The coal was aged within 200L drums inside an enclosed building. The ageing technique used was designed to be repeatable and should not be considered to be identical to stockpile ageing. The ageing time of samples stored in drums may not be the same as for coal stored in a stockpile. Both traditional and non-standard tests were conducted as the coal was aged. Traditional plasticity measures used included Gieseler plastometry, Ruhr Dilatation and Crucible Swelling Number (CSN, also called Free Swelling Index - FSI). The two non standard techniques used were - Proton Magnetic Resonance Thermal Analysis (PMRTA) and fluorescence. Each coke sample, produced in a 300kg pilot scale coke oven, was characterised by coke mean size, ASTM Stability and Hardness, JIS indices, Micum/Irsid indices and CSR/CRI.

Plasticity of the aged coal, as determined by Gieseler plastometry and Ruhr dilatation showed a significant, rapid decrease in plasticity with ageing. PMRTA showed a steady decrease in Fmax over the period of the study. Plasticity of the blend decreased, to a lesser degree, during the study. Results indicated that adding aged coking coals to fresh coal blends affected the plasticity of the blend only to the extent that the plasticity of the aged coal was affected.

Cold coke quality indices did not change significantly throughout the program for either the coke produced from the aged coal (aged coke) or the blend coal (blend coke), despite a significant change in the plasticity of the aged coal. As such, it was concluded that no relationship existed between coal plasticity and cold strength indices for the coals during the period of the study.

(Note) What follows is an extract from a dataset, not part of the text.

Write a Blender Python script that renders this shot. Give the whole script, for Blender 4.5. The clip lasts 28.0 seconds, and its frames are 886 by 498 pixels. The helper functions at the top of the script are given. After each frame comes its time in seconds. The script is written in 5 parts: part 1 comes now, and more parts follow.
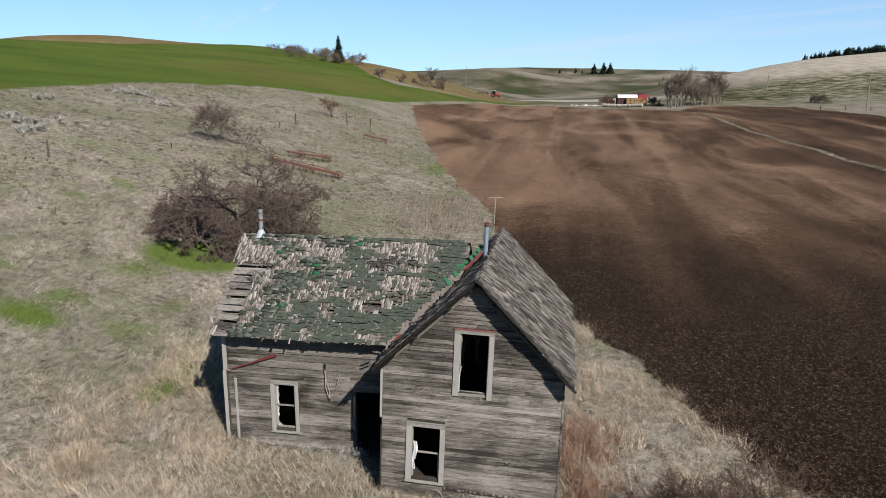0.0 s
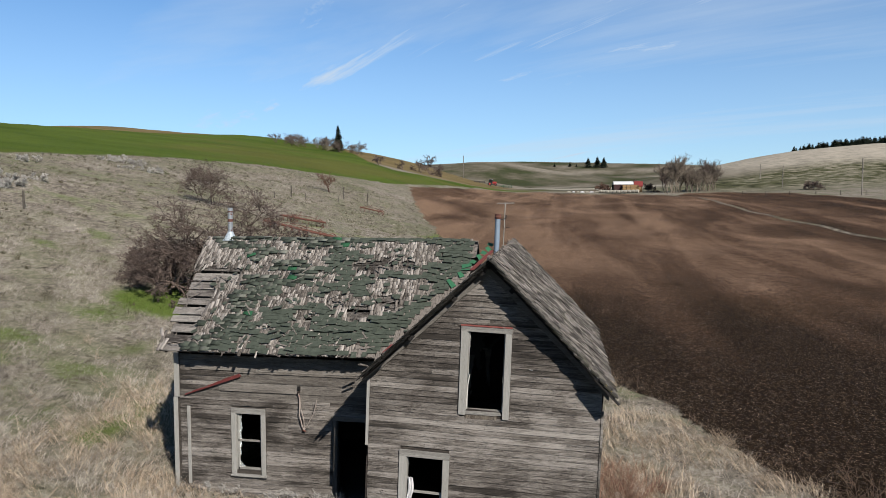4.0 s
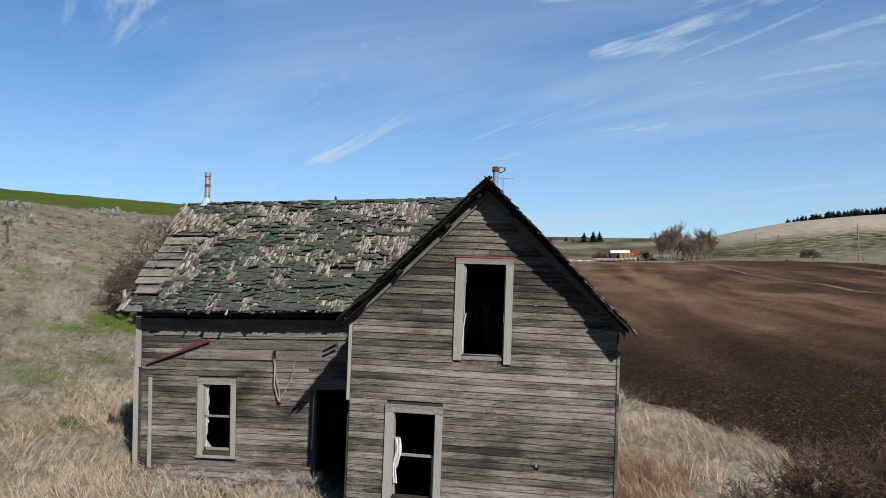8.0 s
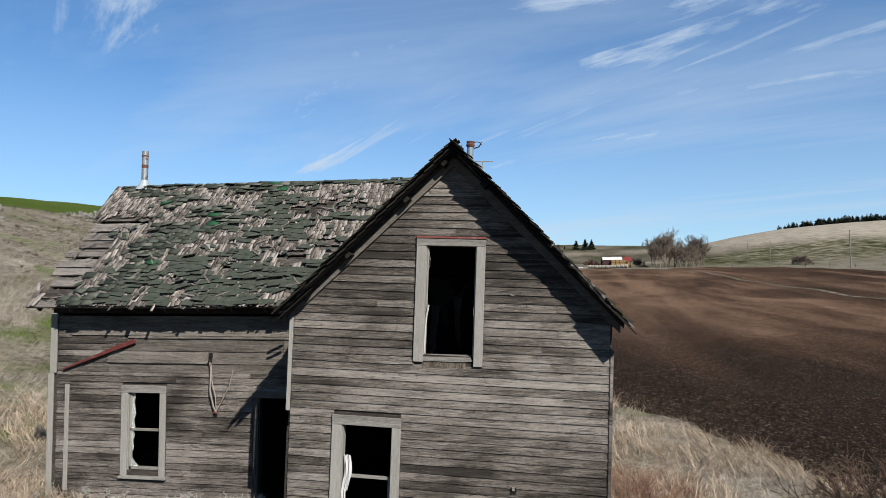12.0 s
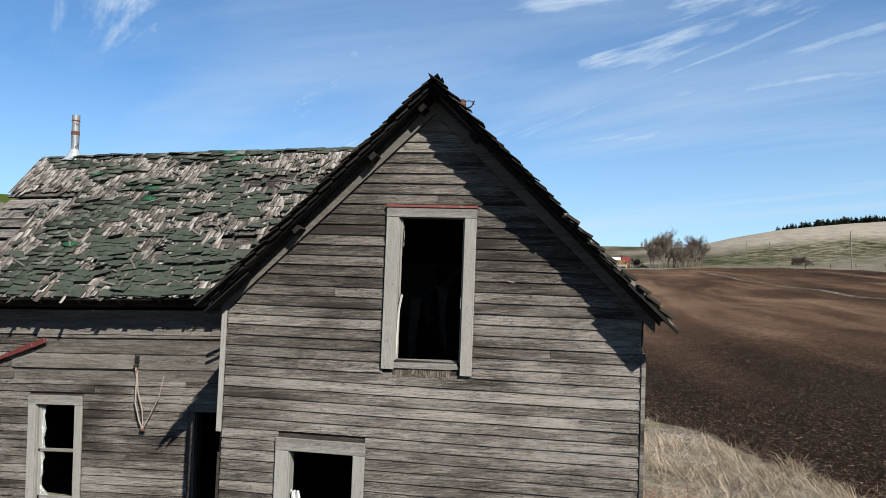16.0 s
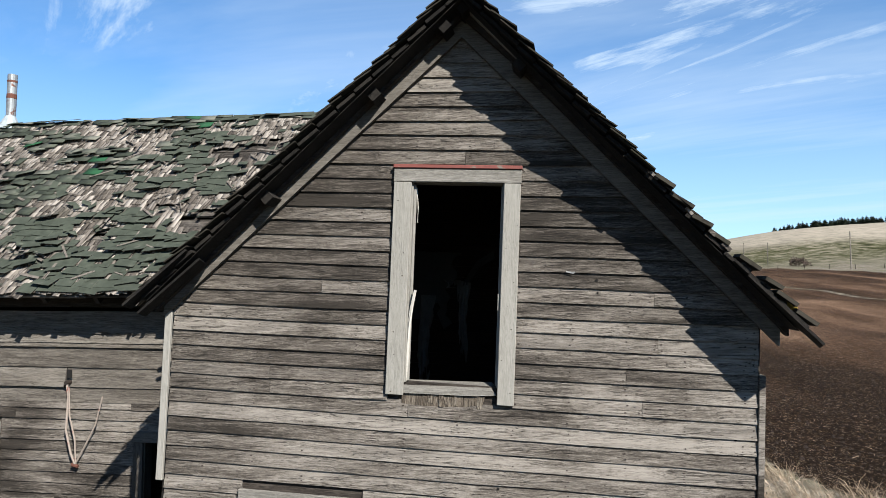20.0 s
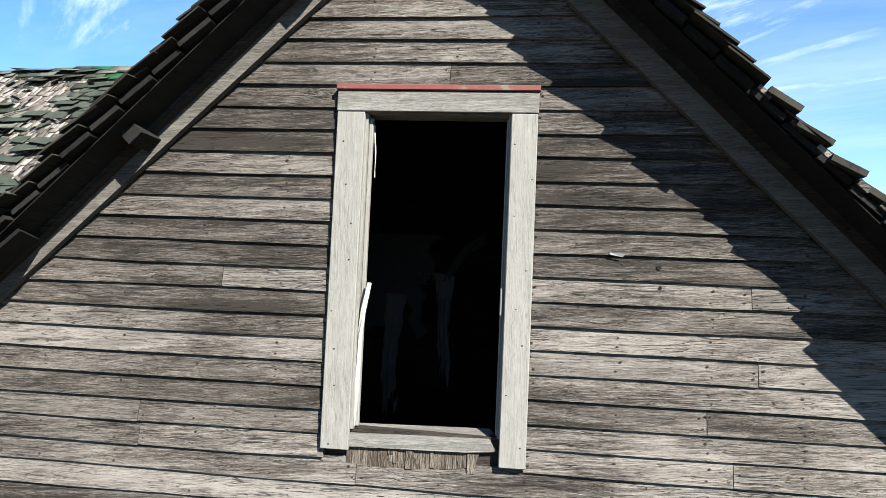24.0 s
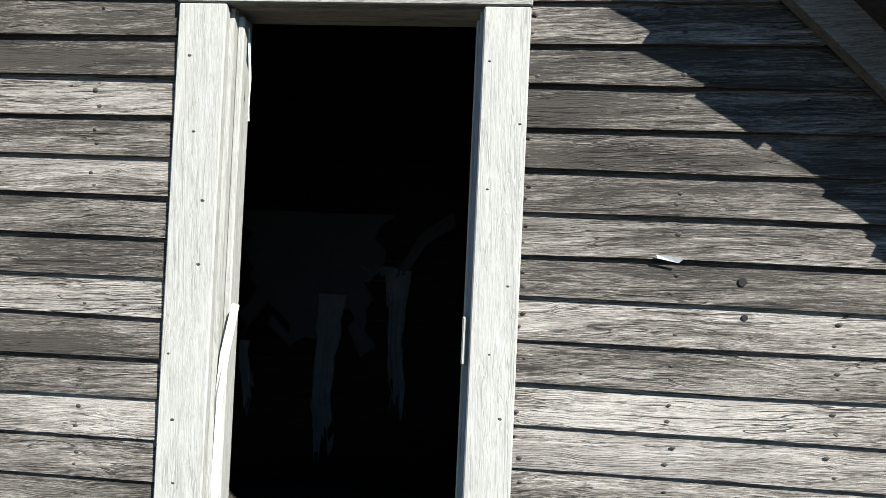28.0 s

There was, however, a significant change in hot strength of the aged coke, measured by the NSC CSR/CRI test, during the study. The CSR/CRI was constant for the first 51 days of the program, even though the traditional plasticity measures showed a significant change, before decreasing. The best relationship between coal plasticity and hot coke strength was a linear relationship between the PMRTA Fmax and CSR/CRI indices. The change in blend coke CSR/CRI was less than the change in aged coke CSR/CRI. The aged coal was used in the blend at a level of 30%

It was concluded that changes in traditional plasticity measures could not be used to reliably predict changes in resultant coke quality for either the individual coal or blend. There was no significant change in cold coke strength for coke produced from either the aged or blended coals, despite significant changes in plasticity measures. One non-standard plasticity measure (PMRTA) showed a relationship to the change in hot coke strength for the aged coke. Results were less conclusive for the blend. It was unclear why PMRTA Fmax followed the change in hot coke strength better than the traditional plasticity measures. This is an area that could be explored further. The effect of the aged coal in a blend appeared to be a proportional effect.